Ames Nowell State Park is one of those places our family has gone back to over and over again through the years since our kids were quite small. We’ve seen it in every season, in drought years and caterpillar years, in snow, in the heat of summer, and in autumn’s colors There’s something wonderful about having those places you know so well and you have watched change over time.
So this poem is also a love note to one particular patch of beloved forestland.
When I was reading over my initial draft, the first stanza seemed a little non-specific. Trees and shrubs… which trees and shrubs? So I rewrote it.
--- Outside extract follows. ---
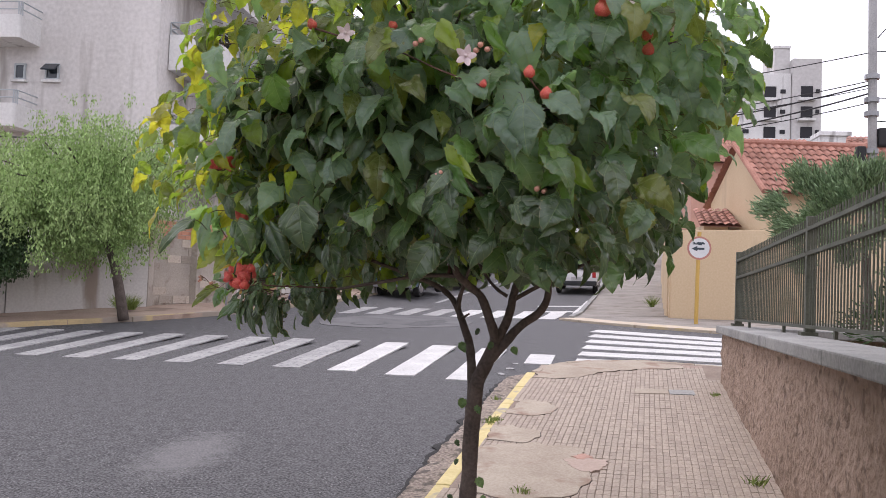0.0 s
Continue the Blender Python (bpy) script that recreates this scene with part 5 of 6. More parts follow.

And changed a few other things here and there.
And yet, while I like the specificity of the opening lines of the second version. When I re-read it, I began to wonder if they feel overwritten compared to the rest of the poem. There’s something about the simplicity of the first version that I like. Maybe it’s ok for them to be generic trees and shrubs?
I do think I prefer the ending of version 2. I cut the part about the message of peace— too much telling instead of showing— and let the courting buffleheads do the work for me.
But what do you think? Are the first two stanzas of the second version clearer or is it too much? Do the other changes work? Which version should I go with?
If you can, tell me in the comments why you prefer the version that you do. Which lines or images do you like?



















I like your pair of buffleheads and their silent semaphore code.
They are both lovely. I vote for the second for these lines: "pinesighs, smoothbark beechboles, / showers of red mapleflowers, in rocks / coated with luscious mosses, and fallen / logs with fragile fungi brackets and lacy lichens..." drinking deep the sacramemt of blue is another of my favorite moments. Your attentiveness is well rewarded, my friend.